═════ Given material ═════

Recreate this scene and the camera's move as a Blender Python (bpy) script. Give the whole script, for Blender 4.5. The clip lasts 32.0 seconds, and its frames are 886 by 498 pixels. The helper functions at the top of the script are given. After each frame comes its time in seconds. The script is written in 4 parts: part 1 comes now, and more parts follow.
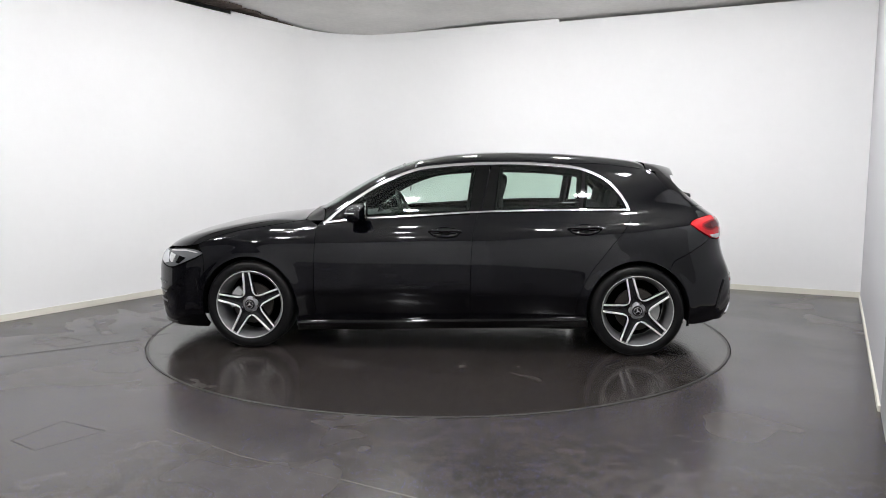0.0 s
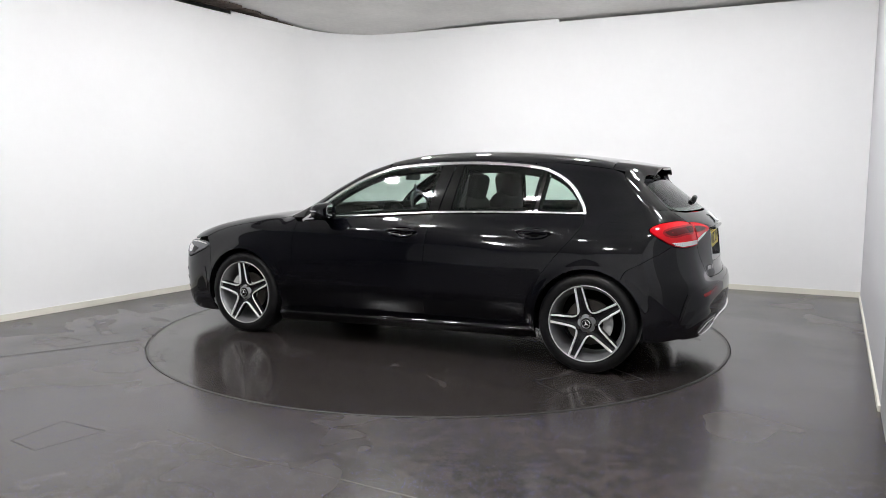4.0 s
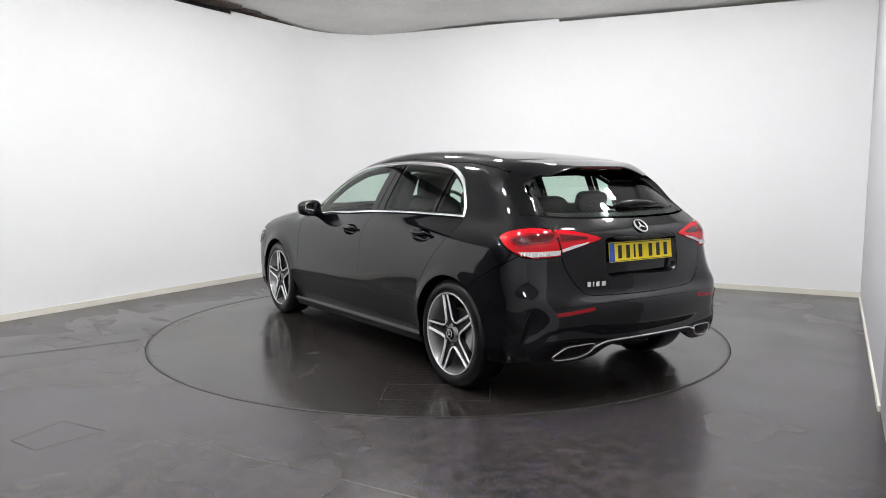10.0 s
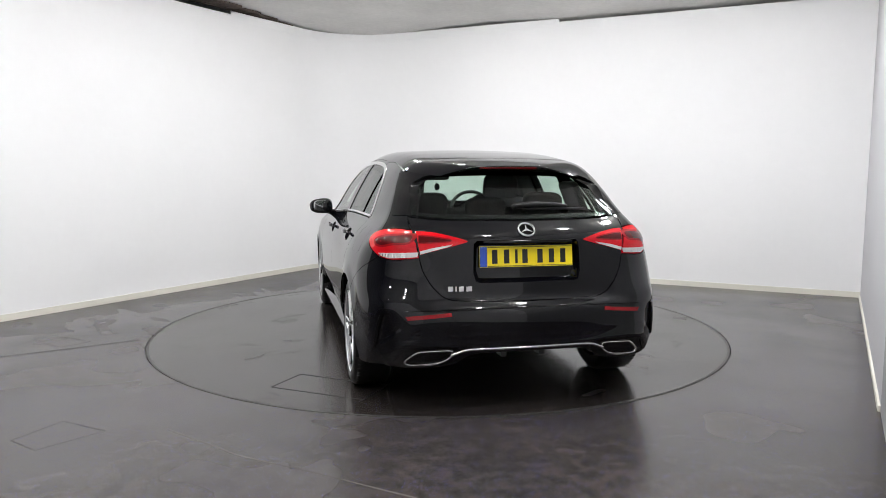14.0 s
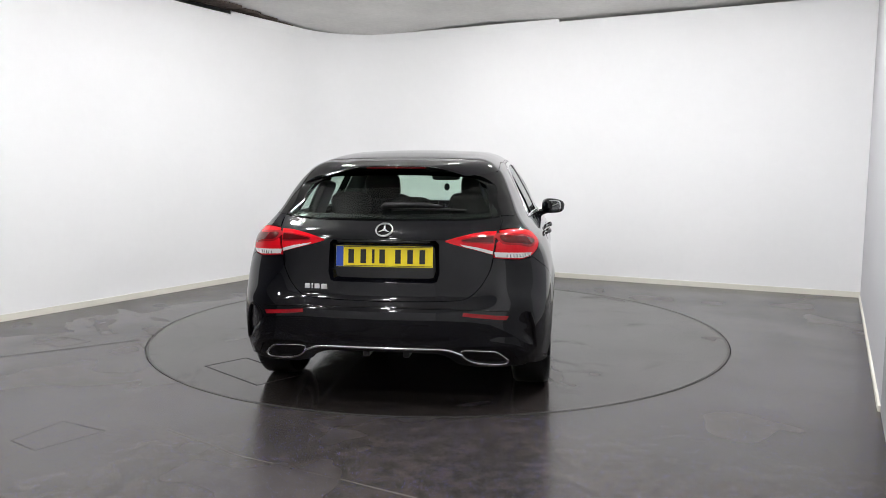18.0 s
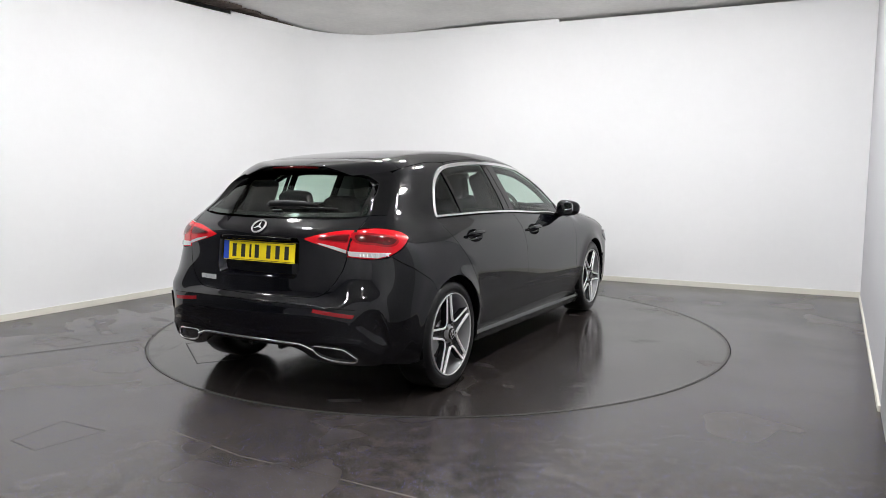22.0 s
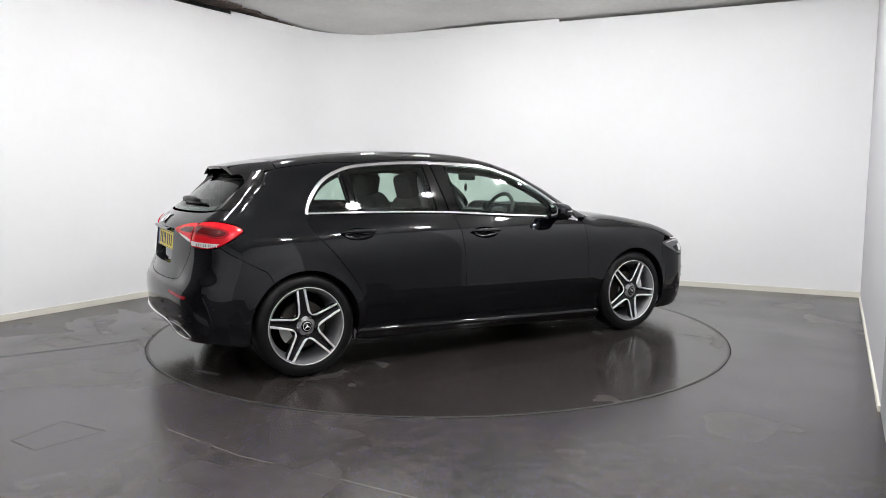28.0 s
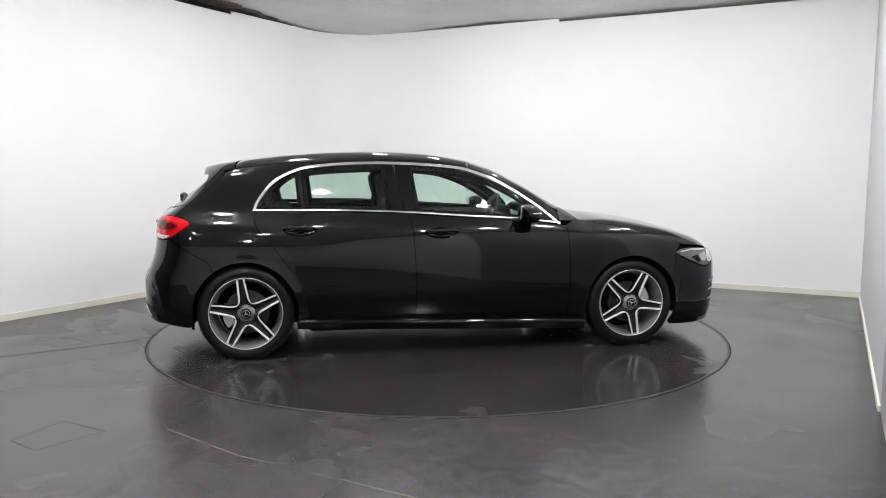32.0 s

═════

Output the data above without changes, apart from leaving out the pictures.

Recreate this scene and the camera's move as a Blender Python (bpy) script. Give the whole script, for Blender 4.5. The clip lasts 32.0 seconds, and its frames are 886 by 498 pixels. The helper functions at the top of the script are given. After each frame comes its time in seconds. The script is written in 4 parts: part 1 comes now, and more parts follow.
0.0 s
4.0 s
10.0 s
14.0 s
18.0 s
22.0 s
28.0 s
32.0 s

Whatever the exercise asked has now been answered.